An Australian federal agent said the raid resulted from a formal referral from Japanese authorities and that police were undertaking preliminary inquiries into this summer’s Southern Ocean confrontation. Sea Shepherd says two crew members were injured when Japanese whalers used water cannon, concussion grenades, acoustic weapons and threw brass and lead balls at Sea Shepherd boats. Japanese whalers claim the Steve Irwin rammed them.

 

The seized videos, which reportedly depict the clashes between Japanese whalers and Sea Shepherd activists, may be turned over to the Japanese government. According to Don Rothwell, an Australian National University law professor quoted in the media, legal obligations mean evidence of alleged maritime offenses could be forwarded to Japan.

 

The Japanese government-owned fleet’s president, Kazuo Yamamura, is calling on Australian authorities to impose international agreements. “These maritime laws are not options,” Yamamura said. “If they are not applied, they are of little value.” This is highly ironic coming from a group that openly flouts the international ban on whale hunting in the Southern Ocean.
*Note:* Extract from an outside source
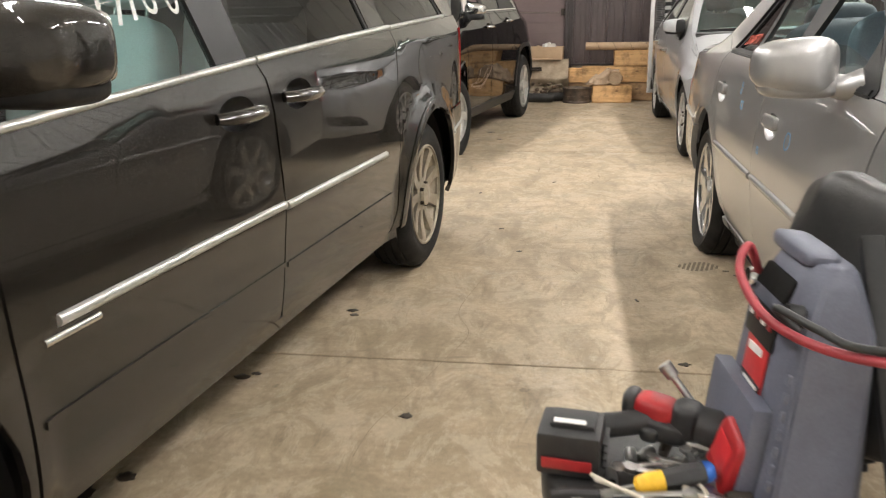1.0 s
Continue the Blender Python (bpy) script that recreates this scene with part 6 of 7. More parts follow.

Japan circumvents the ban by using an International Whaling Commission loophole that permits research of the whales.

 

Captain Paul Watson of Sea Shepherd said the Steve Irwin had never been searched before, but he welcomes any charges that led to the crew facing a court. “My position is that if they want to put me on trial for anything connected with this, then I am happy to do it,” he said. “We are not there protesting; we are down there to stop a blatantly criminal activity, to stop whaling in a whale sanctuary. These actions have to go to court somewhere, so let’s start it here.”